Shattered homes and broken dreams as hail batters Ipswich
TEN MINUTES was all it took.
This morning, Springfield Lakes looked like it had been hit with machine gun fire from above, and speaking to the locals, that is more or less what was delivered from the heavens about 2pm on Saturday afternoon.
A freak storm sent icy rockets reaching up to cricket ball sized plummeting into houses, smashing roof tiles up like biscuits, shattering solar panels and snapping off timber fence palings.
Only houses with corrugated iron roofing were spared damage in a large section of Springfield Lakes, as the storm roared through.

The holes punctured through several homes was enough to causing ceilings to collapse, leaving scores of people to sit out the night with friends or relatives or seek shelter in motels.
Among the worst hit, Lakeside Dve couple Peter and Kathy Morcus, who watched helplessly as the hail first smashed their roof to bits, before the rain entered and their ceilings collapsed in almost every room.
"They were like gunshots coming down on us," Mr Morcus said.
"I have lived in Ellen Grove and Forest Lake before living here and I have never seen or heard anything like it.
"They were the size of tennis balls. My son-in-law was over helping us with a lounge and 10 seconds later the ceiling collapsed on him.
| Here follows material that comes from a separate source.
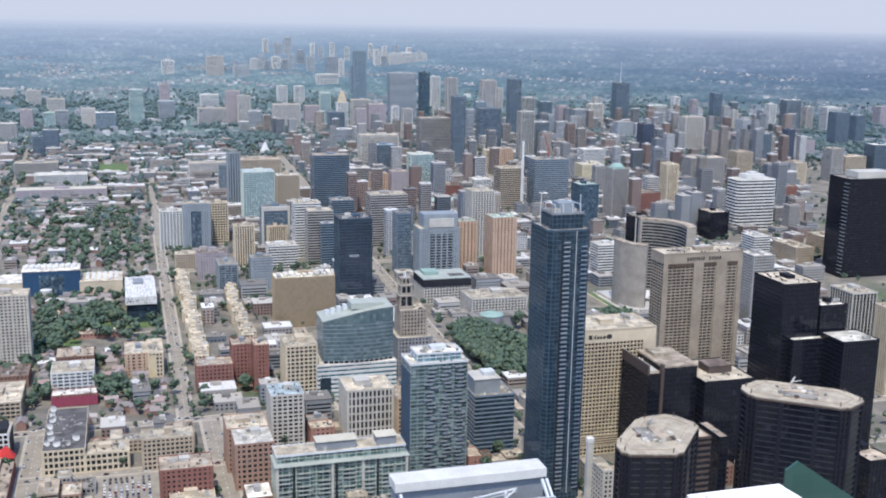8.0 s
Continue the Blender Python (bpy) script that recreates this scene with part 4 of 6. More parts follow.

Luckily he was OK.
"We were getting ready to leave the house and another bit of ceiling came down."
The couple has lived in the home for six years and had just finished getting the way they liked.
They spent Saturday night with family.
A few hundred metres down the street, the Milne family lost a vehicle, solar panels and hundreds of roof tiles, but managed to escape the massive ceiling damage.
Nicole Milne, her husband Wade and their son Kaden were put up for the night in a motel by their insurance company.

Mrs Milne said her home-based childcare business would have to be put on hold while the extent of the damage was assessed and repaired.
"We feel as though we are lucky here, because the water hasn't pooled up too much in the ceiling like it has for other people," she said.

Mr Milne said the approaching storm "sounded like a freight train coming", and delivered even worse.
"There are divots in the ground from the hail," he said.
"The roar was followed by the thud of meteorites hitting the roof.
"You could hear the roof tiles smashing."
More than 3000 Springfield Lakes homes lost power yesterday afternoon and remain without power today.